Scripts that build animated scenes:
'''

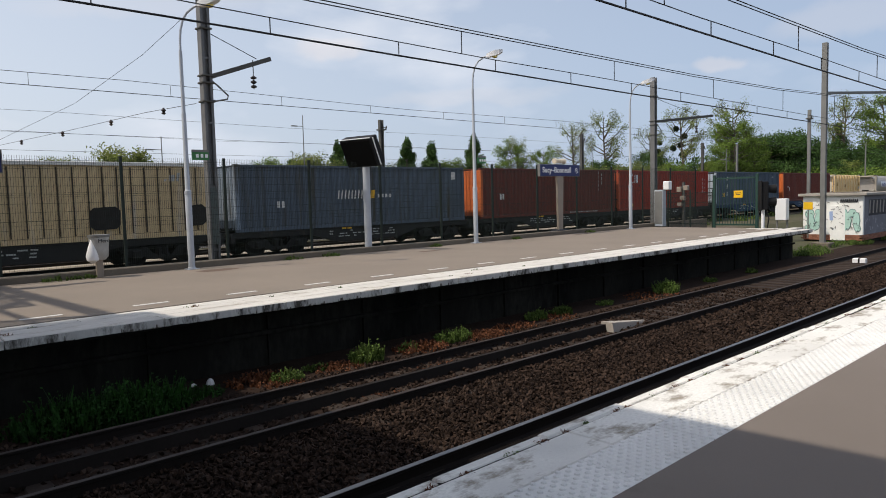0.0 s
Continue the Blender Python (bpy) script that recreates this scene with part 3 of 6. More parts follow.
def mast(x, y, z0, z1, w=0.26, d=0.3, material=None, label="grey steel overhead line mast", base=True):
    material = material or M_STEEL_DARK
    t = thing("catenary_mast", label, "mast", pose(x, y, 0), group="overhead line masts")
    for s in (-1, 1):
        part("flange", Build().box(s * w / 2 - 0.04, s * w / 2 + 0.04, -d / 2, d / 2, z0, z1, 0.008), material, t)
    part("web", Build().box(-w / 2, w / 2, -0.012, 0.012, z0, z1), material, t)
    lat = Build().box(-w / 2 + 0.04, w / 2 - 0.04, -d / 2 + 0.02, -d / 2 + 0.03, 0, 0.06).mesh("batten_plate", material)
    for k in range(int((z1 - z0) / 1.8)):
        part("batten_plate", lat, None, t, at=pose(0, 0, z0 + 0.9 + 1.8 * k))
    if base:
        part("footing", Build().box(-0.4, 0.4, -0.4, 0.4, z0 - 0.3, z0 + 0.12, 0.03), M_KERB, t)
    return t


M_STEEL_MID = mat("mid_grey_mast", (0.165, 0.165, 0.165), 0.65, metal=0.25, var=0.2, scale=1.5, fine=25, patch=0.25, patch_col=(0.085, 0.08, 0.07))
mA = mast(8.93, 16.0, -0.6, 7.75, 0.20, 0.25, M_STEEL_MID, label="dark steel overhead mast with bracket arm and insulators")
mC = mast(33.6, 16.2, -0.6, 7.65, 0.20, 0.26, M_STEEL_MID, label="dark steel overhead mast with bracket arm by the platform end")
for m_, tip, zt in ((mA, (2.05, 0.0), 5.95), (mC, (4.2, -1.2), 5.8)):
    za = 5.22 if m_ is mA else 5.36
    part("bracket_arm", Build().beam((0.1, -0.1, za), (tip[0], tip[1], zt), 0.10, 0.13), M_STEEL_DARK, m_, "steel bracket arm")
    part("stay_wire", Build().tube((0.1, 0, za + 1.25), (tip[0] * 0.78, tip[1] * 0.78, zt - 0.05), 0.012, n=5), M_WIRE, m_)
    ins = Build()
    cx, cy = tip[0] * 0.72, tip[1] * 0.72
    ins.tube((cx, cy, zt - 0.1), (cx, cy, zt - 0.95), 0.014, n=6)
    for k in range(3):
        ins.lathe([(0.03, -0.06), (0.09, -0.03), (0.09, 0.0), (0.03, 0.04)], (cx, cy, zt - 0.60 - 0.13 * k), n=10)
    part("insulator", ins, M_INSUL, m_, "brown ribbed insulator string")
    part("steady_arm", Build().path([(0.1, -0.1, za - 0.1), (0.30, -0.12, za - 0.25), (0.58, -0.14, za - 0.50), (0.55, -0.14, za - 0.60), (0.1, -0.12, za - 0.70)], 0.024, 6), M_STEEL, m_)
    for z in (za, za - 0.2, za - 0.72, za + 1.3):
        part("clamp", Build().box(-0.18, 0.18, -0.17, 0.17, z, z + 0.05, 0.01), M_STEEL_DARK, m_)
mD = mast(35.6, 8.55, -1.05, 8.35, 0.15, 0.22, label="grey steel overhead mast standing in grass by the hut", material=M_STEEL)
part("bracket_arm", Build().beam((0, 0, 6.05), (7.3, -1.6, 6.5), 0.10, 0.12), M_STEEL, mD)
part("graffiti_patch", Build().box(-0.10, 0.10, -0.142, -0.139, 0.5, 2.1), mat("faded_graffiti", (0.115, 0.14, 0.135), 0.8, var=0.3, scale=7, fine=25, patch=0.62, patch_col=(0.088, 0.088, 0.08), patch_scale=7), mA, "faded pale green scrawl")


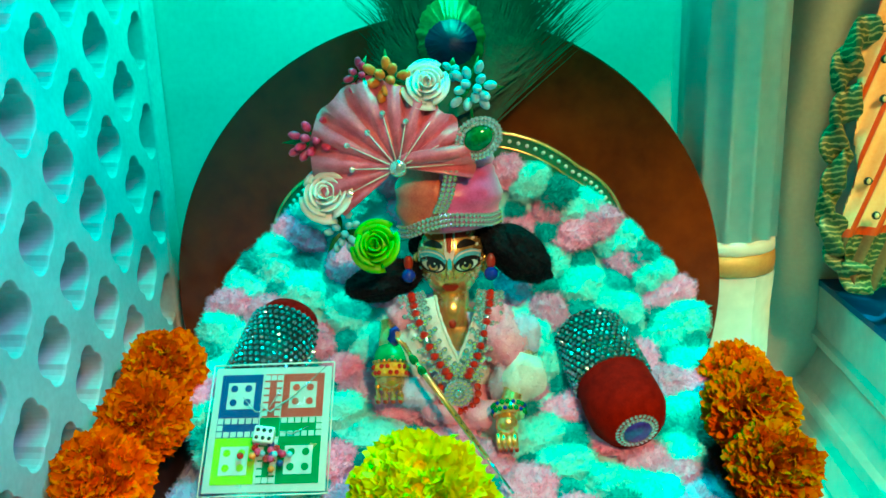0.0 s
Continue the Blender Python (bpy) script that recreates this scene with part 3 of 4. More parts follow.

'''

Your task is to repeat the material above exactly, without its pictures.

Result:
0.0 s
Continue the Blender Python (bpy) script that recreates this scene with part 3 of 6. More parts follow.
def mast(x, y, z0, z1, w=0.26, d=0.3, material=None, label="grey steel overhead line mast", base=True):
    material = material or M_STEEL_DARK
    t = thing("catenary_mast", label, "mast", pose(x, y, 0), group="overhead line masts")
    for s in (-1, 1):
        part("flange", Build().box(s * w / 2 - 0.04, s * w / 2 + 0.04, -d / 2, d / 2, z0, z1, 0.008), material, t)
    part("web", Build().box(-w / 2, w / 2, -0.012, 0.012, z0, z1), material, t)
    lat = Build().box(-w / 2 + 0.04, w / 2 - 0.04, -d / 2 + 0.02, -d / 2 + 0.03, 0, 0.06).mesh("batten_plate", material)
    for k in range(int((z1 - z0) / 1.8)):
        part("batten_plate", lat, None, t, at=pose(0, 0, z0 + 0.9 + 1.8 * k))
    if base:
        part("footing", Build().box(-0.4, 0.4, -0.4, 0.4, z0 - 0.3, z0 + 0.12, 0.03), M_KERB, t)
    return t


M_STEEL_MID = mat("mid_grey_mast", (0.165, 0.165, 0.165), 0.65, metal=0.25, var=0.2, scale=1.5, fine=25, patch=0.25, patch_col=(0.085, 0.08, 0.07))
mA = mast(8.93, 16.0, -0.6, 7.75, 0.20, 0.25, M_STEEL_MID, label="dark steel overhead mast with bracket arm and insulators")
mC = mast(33.6, 16.2, -0.6, 7.65, 0.20, 0.26, M_STEEL_MID, label="dark steel overhead mast with bracket arm by the platform end")
for m_, tip, zt in ((mA, (2.05, 0.0), 5.95), (mC, (4.2, -1.2), 5.8)):
    za = 5.22 if m_ is mA else 5.36
    part("bracket_arm", Build().beam((0.1, -0.1, za), (tip[0], tip[1], zt), 0.10, 0.13), M_STEEL_DARK, m_, "steel bracket arm")
    part("stay_wire", Build().tube((0.1, 0, za + 1.25), (tip[0] * 0.78, tip[1] * 0.78, zt - 0.05), 0.012, n=5), M_WIRE, m_)
    ins = Build()
    cx, cy = tip[0] * 0.72, tip[1] * 0.72
    ins.tube((cx, cy, zt - 0.1), (cx, cy, zt - 0.95), 0.014, n=6)
    for k in range(3):
        ins.lathe([(0.03, -0.06), (0.09, -0.03), (0.09, 0.0), (0.03, 0.04)], (cx, cy, zt - 0.60 - 0.13 * k), n=10)
    part("insulator", ins, M_INSUL, m_, "brown ribbed insulator string")
    part("steady_arm", Build().path([(0.1, -0.1, za - 0.1), (0.30, -0.12, za - 0.25), (0.58, -0.14, za - 0.50), (0.55, -0.14, za - 0.60), (0.1, -0.12, za - 0.70)], 0.024, 6), M_STEEL, m_)
    for z in (za, za - 0.2, za - 0.72, za + 1.3):
        part("clamp", Build().box(-0.18, 0.18, -0.17, 0.17, z, z + 0.05, 0.01), M_STEEL_DARK, m_)
mD = mast(35.6, 8.55, -1.05, 8.35, 0.15, 0.22, label="grey steel overhead mast standing in grass by the hut", material=M_STEEL)
part("bracket_arm", Build().beam((0, 0, 6.05), (7.3, -1.6, 6.5), 0.10, 0.12), M_STEEL, mD)
part("graffiti_patch", Build().box(-0.10, 0.10, -0.142, -0.139, 0.5, 2.1), mat("faded_graffiti", (0.115, 0.14, 0.135), 0.8, var=0.3, scale=7, fine=25, patch=0.62, patch_col=(0.088, 0.088, 0.08), patch_scale=7), mA, "faded pale green scrawl")


0.0 s
Continue the Blender Python (bpy) script that recreates this scene with part 3 of 4. More parts follow.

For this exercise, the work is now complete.